## Data provided
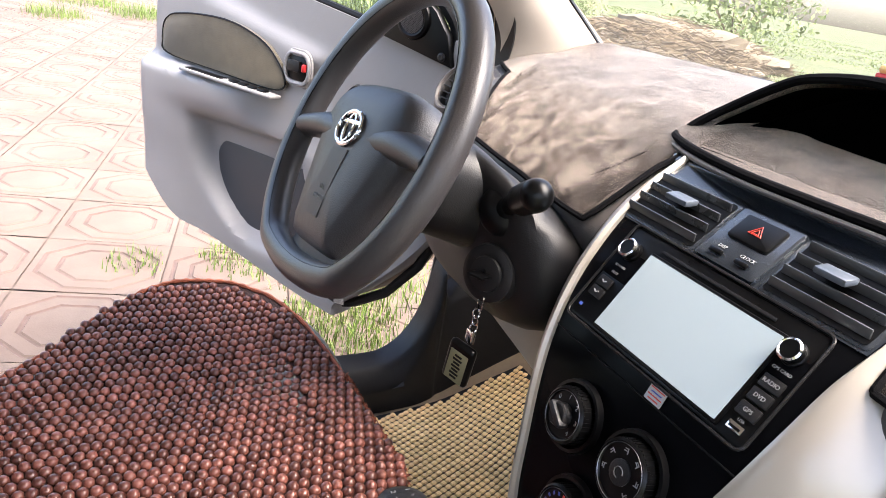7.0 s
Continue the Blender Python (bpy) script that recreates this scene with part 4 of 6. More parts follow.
# the shelf of cloth inside the hood and a black sheet for the shade behind
rows, wall = [], []
for i, (p, r_) in enumerate(zip(LIP, RIM)):
    q = Vector((p.x * 0.93, max(p.y + 0.004, 0.172 - 0.05 * p.x - 0.25 * max(0, abs(p.x) - 0.15)), 1.020 + 0.016 * min(1, max(0, (p.x - 0.10) / 0.09)) ** 1.5))
    rows.append([p + (q - p) * s + Vector((0, 0, 0.003 * math.sin(math.pi * s))) for s in span(0, 1, 10)])
    top = r_ + Vector((-0.02 * r_.x / 0.2, 0.002 + 0.10 * math.sin(math.pi * i / 48), -0.008))
    wall.append([q + Vector((0, -0.002, 0)) + (top - q) * s + Vector((0, 0.03 * math.sin(math.pi * s), 0)) for s in span(0, 1, 8)])
part("hood_shelf", sheet(rows, 0.004), M_SUEDE, cover)
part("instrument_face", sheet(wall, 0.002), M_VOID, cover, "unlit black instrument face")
rows = []
for i in range(3, 46):
    p = LIP[i]
    x_ = max(-0.150, min(0.150, p.x * 0.86))
    a_ = on_stack(x_, 1.004, 0.0006)
    e_ = p + Vector((0, 0.0, -0.006))
    rows.append([a_.lerp(e_, s) + Vector((0, -0.004, 0.0)) * math.sin(math.pi * s) for s in span(0, 1, 6)])
part("fascia_top", sheet(rows, 0.002), M_FASCIA, stack, "smooth blue-black upper fascia")
part("lip_trim", tube([p + Vector((0, -0.0055, -0.0045)) for p in LIP[2:-2]], 0.0026, 8), M_LIPTRIM, stack, "thin grey trim under the hood")
part("hood_piping", tube(RIM, 0.0050, 8), M_PIPING, cover)
part("lip_piping", tube([p + Vector((0, -0.001, 0.002)) for p in LIP], 0.0042, 8), M_PIPING, cover)

# ---------------------------------------------------------------- doors
def sg(v, w):
    """A soft step."""
    return 1 / (1 + math.exp(max(-40, min(40, -v / w))))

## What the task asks
Determine how many lines in the data above contain the string "part". Give nothing except the number.

## Answer to this task
7